Nestorianism, a false belief that Christ was two separate persons, one human and one divine, had been adopted by some church leaders. This breech in orthodox Christology was expressed in writings that came to be known as the Three Chapters: the writings of Theodore of Mopsuestia, certain works of Theodoret of Cyrus, and the letter of Ibas to Maris. At the previous Council of Chalcedon, the Nestorian writings had been rebuked but not condemned outright. At the Second Council of Constantinople, the assembly reaffirmed their belief in Christ’s two natures while condemning those who believed there were “two Sons or two Christs.”
Also in error was monophysitism. The monophysites believed that Christ Jesus had only one nature, a teaching propagated by Cyril of Alexandria. Empress Theodora, herself a monophysite, had urged Justinian to call a council as a political maneuver to discredit the rival Nestorians. Justinian, who believed religious conformity would bring the empire back to its glory days, agreed to Theodora’s request by summoning the church’s leaders to Constantinople in 553.
In the end, erroneous teachings surrounding the person and nature of the Lord Jesus were condemned at the Second Council of Constantinople. Quite possibly, Emperor Justinian’s motives for calling the council were as political as they were theological, but the assembly stood firm against heretical teachings.
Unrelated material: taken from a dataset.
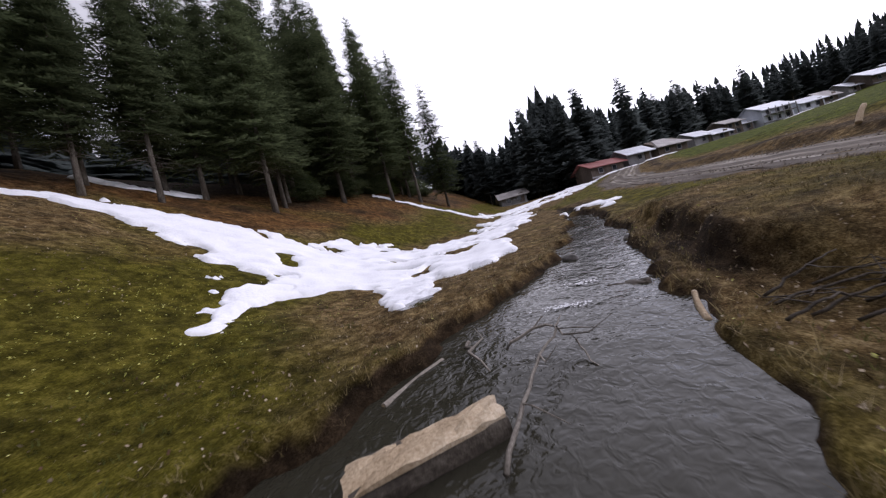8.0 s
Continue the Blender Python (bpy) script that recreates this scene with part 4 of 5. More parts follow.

Some may consider the disagreements among the various factions in Constantinople as theological hair-splitting, but the subject of Christology is hardly a peripheral issue. Every cult and ism, past and present, begins with a false understanding of the person and nature of God. Our finite minds cannot completely fathom the depth of Christ’s character, but the plain teaching of Scripture is that He is fully God and fully man. Ultimately, the fourteen anathemas issued by the Second Council of Constantinople were justified and necessary.